Now, back to Garland. GOP leaders, the only people that will buy your arguments are the ones already voting for you, so why do you stall? Garland is for all intents and purposes left leaning, far more to the left of the center than Justice Kennedy is.

Still, Obama has given you the most moderate candidate
his party would allow. Many are still upset he did not appoint someone more liberal. Garland leans conservative on criminal cases and has a mixed record on government transparency. On an even more basic level, he is is an older, white male.

He is incredibly qualified to be on the Supreme Court. He clerked for Justice William Brennan in the 1970s, served as a federal prosecutor for the Oklahoma City bombings in 1992, and has served on the D.C. Court of Appeals since 1997, and as its Chief Justice since 2013.

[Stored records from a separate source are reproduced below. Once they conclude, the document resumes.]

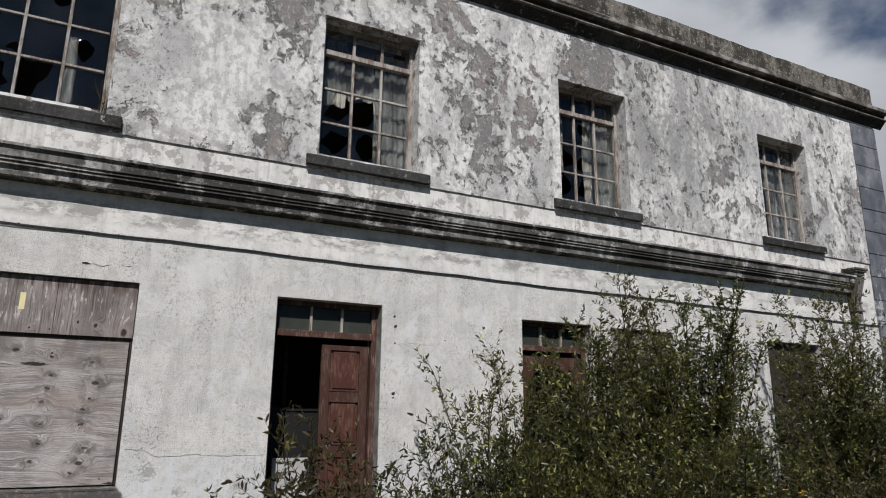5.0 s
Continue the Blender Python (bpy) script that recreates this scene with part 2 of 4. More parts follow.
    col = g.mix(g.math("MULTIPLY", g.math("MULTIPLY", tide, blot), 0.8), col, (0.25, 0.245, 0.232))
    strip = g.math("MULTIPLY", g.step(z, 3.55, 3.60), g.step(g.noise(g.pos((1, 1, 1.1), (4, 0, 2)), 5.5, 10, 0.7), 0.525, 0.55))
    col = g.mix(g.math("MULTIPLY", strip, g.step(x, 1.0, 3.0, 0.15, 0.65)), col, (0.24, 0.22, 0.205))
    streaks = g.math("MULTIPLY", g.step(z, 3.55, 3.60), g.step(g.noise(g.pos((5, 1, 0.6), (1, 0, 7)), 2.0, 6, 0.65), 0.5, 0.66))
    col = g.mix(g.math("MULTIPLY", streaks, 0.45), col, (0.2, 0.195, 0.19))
    # algae low on the wall
    low = g.step(z, 1.0, 0.35)
    lowblot = g.step(g.noise(g.pos((1, 1, 1), (5, 0, 0)), 7.5, 8, 0.76), 0.54, 0.62)
    col = g.mix(g.math("MULTIPLY", g.math("MULTIPLY", low, lowblot), 0.45), col, (0.25, 0.245, 0.235))
    near_corner = g.near(flat, (0.5, 0, 0.8), 1.0)
    spots = g.step(g.math("ADD", g.noise(g.pos((1, 1, 0.8)), 4.5, 9, 0.76), g.math("MULTIPLY", near_corner, 0.07)), 0.50, 0.68)
    col = g.mix(g.math("MULTIPLY", spots, g.step(near_corner, 0.0, 0.6, 0.0, 0.8)), col, (0.24, 0.235, 0.225))
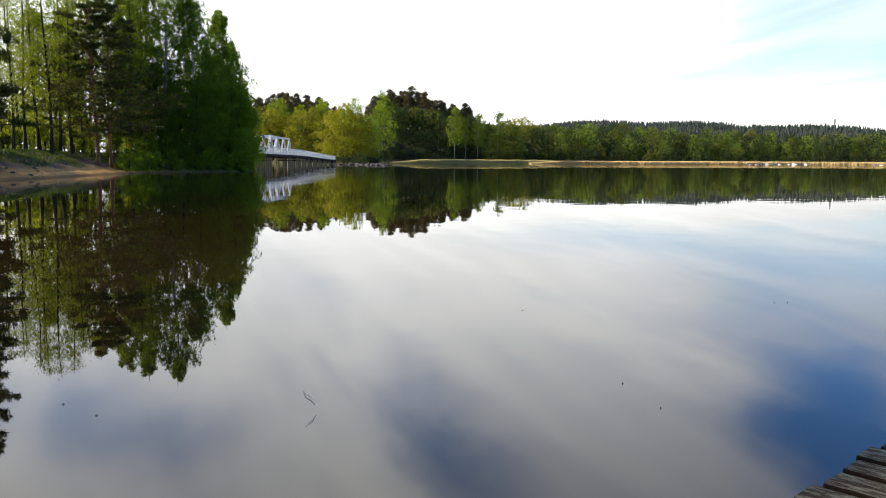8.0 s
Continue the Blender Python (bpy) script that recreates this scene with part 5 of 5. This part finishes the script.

What are your options? Let’s say you manage to delay until the next President takes office. Hillary gets elected, and nominates someone more liberal, with a newly gained Democratic Senate? Or, god-forbid, Trump gets elected, and he could nominate anyone. Maybe he’ll go Caligula on you and nominate his pet horse. Is that really what you’d prefer?

My point is, if the GOP really wants to improve its general election chances, it needs to take this bargain deal now while it can; there won’t be one better. They should show the people they talk incessantly about that they can make a compromise.
Stop the obstruction. Confirm Garland.